Omit all pictures, then retype the data exactly as given.

# START OF INFORMATION PROVIDED

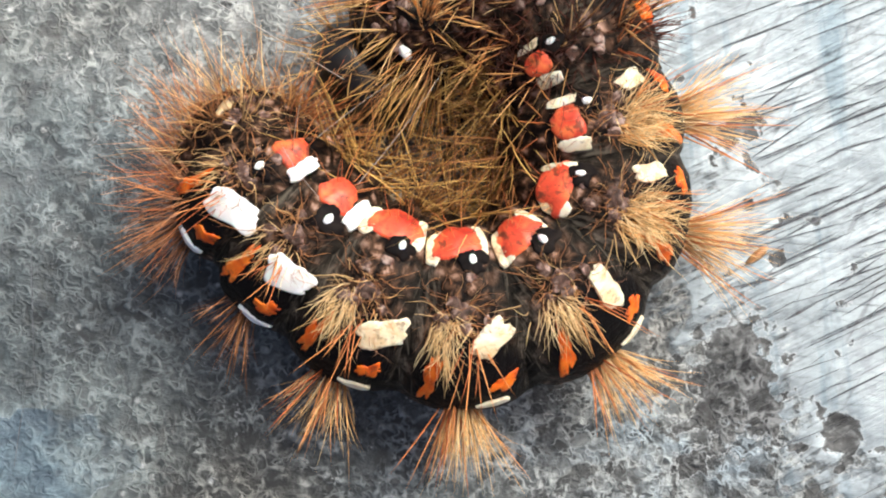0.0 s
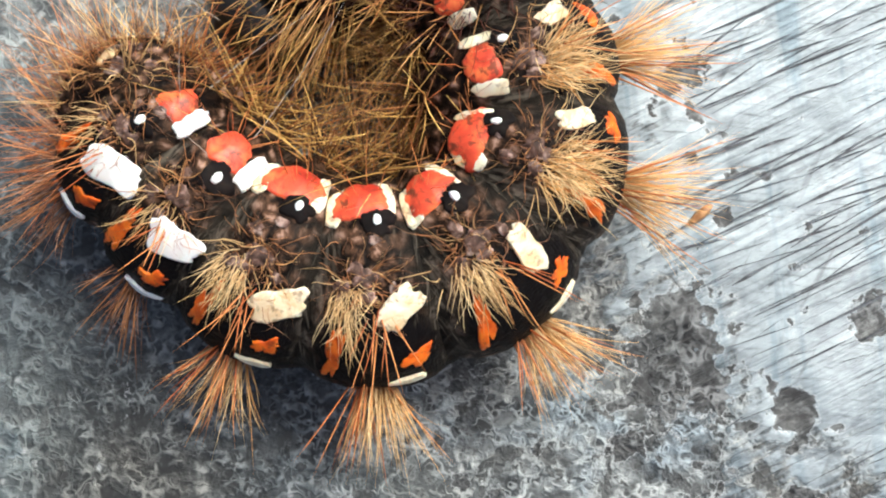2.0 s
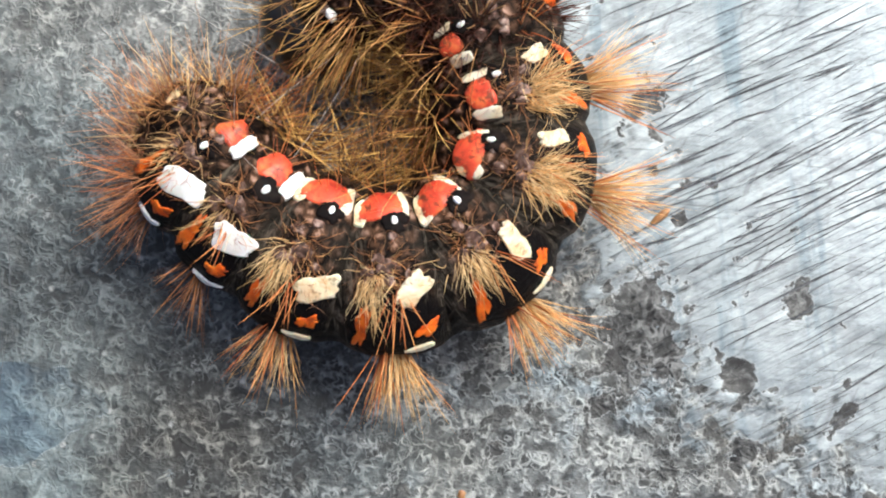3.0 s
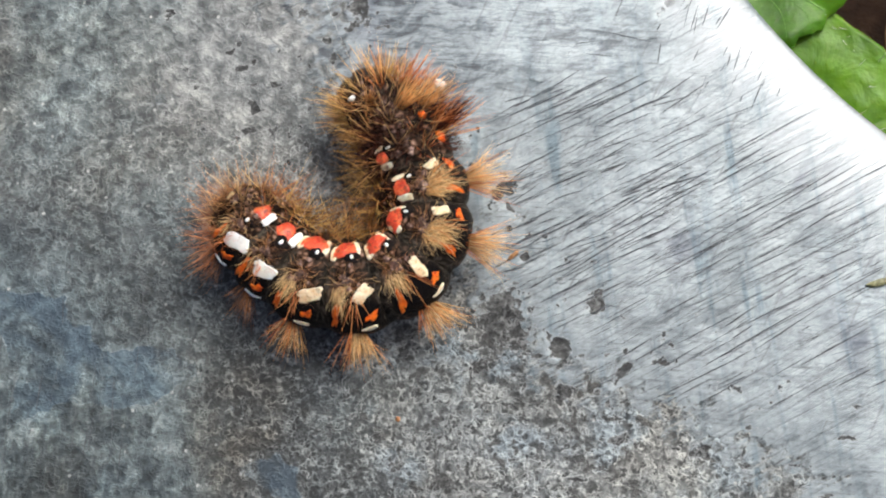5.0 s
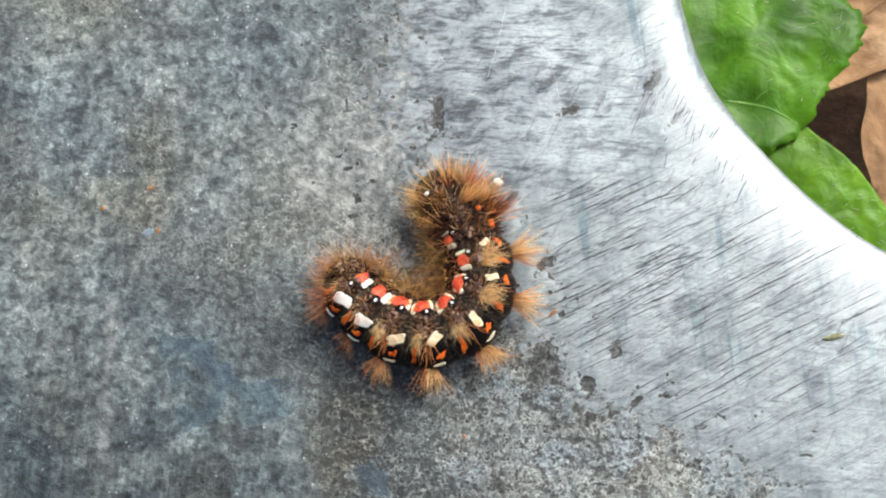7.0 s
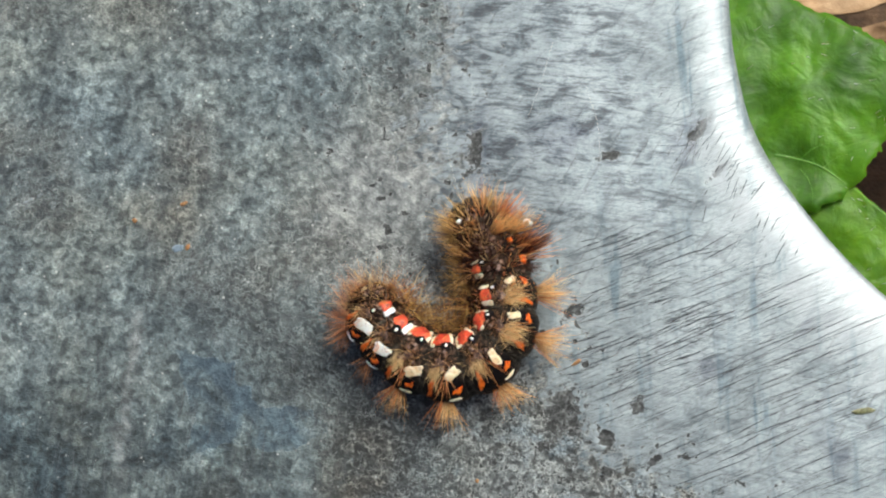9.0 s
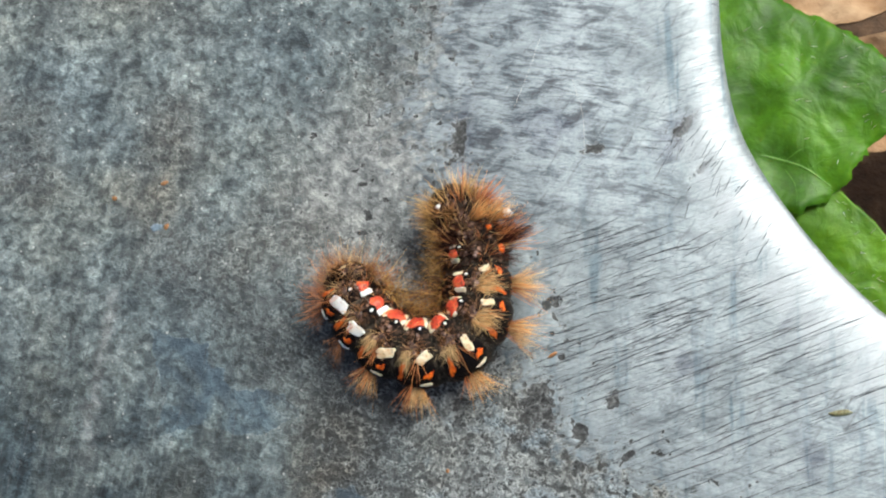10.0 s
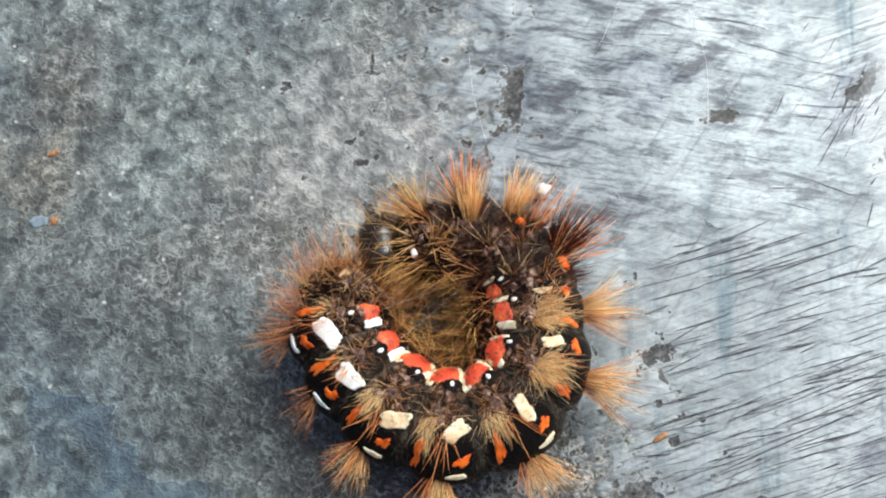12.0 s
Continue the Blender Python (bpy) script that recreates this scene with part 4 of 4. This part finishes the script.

# END OF INFORMATION PROVIDED

ANSWER TO THE TASK ::
0.0 s
2.0 s
3.0 s
5.0 s
7.0 s
9.0 s
10.0 s
12.0 s
Continue the Blender Python (bpy) script that recreates this scene with part 4 of 4. This part finishes the script.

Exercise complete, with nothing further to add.